Sleeping Through Wallace Shawn’s Nightmares

Wallace Shawn has always spoken to me.  We were, after all, so much alike.

Even when I didn’t understand, he seemed to make sense.  Often sad.  Always true. – JDW

Troy Jollimore | Zyzzyva | Winter 2017  https://longreads.com/2018/01/17/wallace-shawns-late-night/

More than a decade ago, in the aftermath of the release of the Abu Ghraib photographs, the playwright and actor Wallace Shawn wrote:

A few months ago, the American public, who in political theory and to some extent even in reality are “sovereign” in the United States, were given a group of pictures showing American soldiers tormenting desperate, naked, extremely thin people in chains — degrading them, mocking them, and physically torturing them. And so the question arose, How would the American public react to that? And the answer was that in their capacity as individuals, certain people definitely suffered or were shocked when they saw those pictures. But in their capacity as the sovereign public, they did not react. A cry of lamentation and outrage did not rise up across the land. The president and his highest officials were not compelled to abase themselves publicly, apologize, and resign, nor did they find themselves thrown out of office, nor did the political candidates from the party out of power grow hoarse with denouncing the astounding crimes which were witnessed by practically everyone throughout the entire world. As far as one could tell, over a period of weeks, the atrocities shown in the pictures had been assimilated into the list of things which the American public was willing to consider normal and which they could accept. And so now one has to ask, well, what does that portend?

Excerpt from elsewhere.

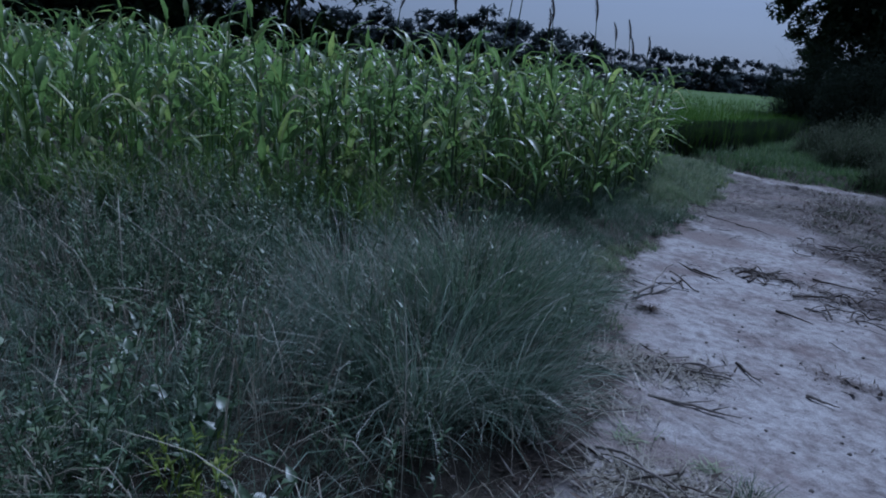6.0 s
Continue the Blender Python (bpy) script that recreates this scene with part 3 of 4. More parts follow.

Thirteen years later, we have a quite good idea of what such a thing portends.

Thirteen years later we know much more than Shawn, or anyone, could have known at the time about just how much could be “assimilated into the list of things which the American public was willing to consider normal and which they could accept.”

We know so much about this now that it is rather a wonder any of us can sleep at night.

And in fact, some people tell me that they aren’t sleeping, that they have not been sleeping well for a while. Not since November.

That’s what I keep hearing.

Of course, there are those who lost the ability to enjoy an untroubled night’s sleep long before that.

 

1 comments on “Sleeping Through Wallace Shawn’s Nightmares
  1. JDW says:

    From the article. “His conception of human nature is broadened to incorporate the recognition that in at least some human beings the bestial core may be accompanied by an intellectual apparatus which, while poorly designed, frequently self-serving, and as liable to be placed in the service of evil as of good purposes, nonetheless makes certain forms of reflection and self-control possible.”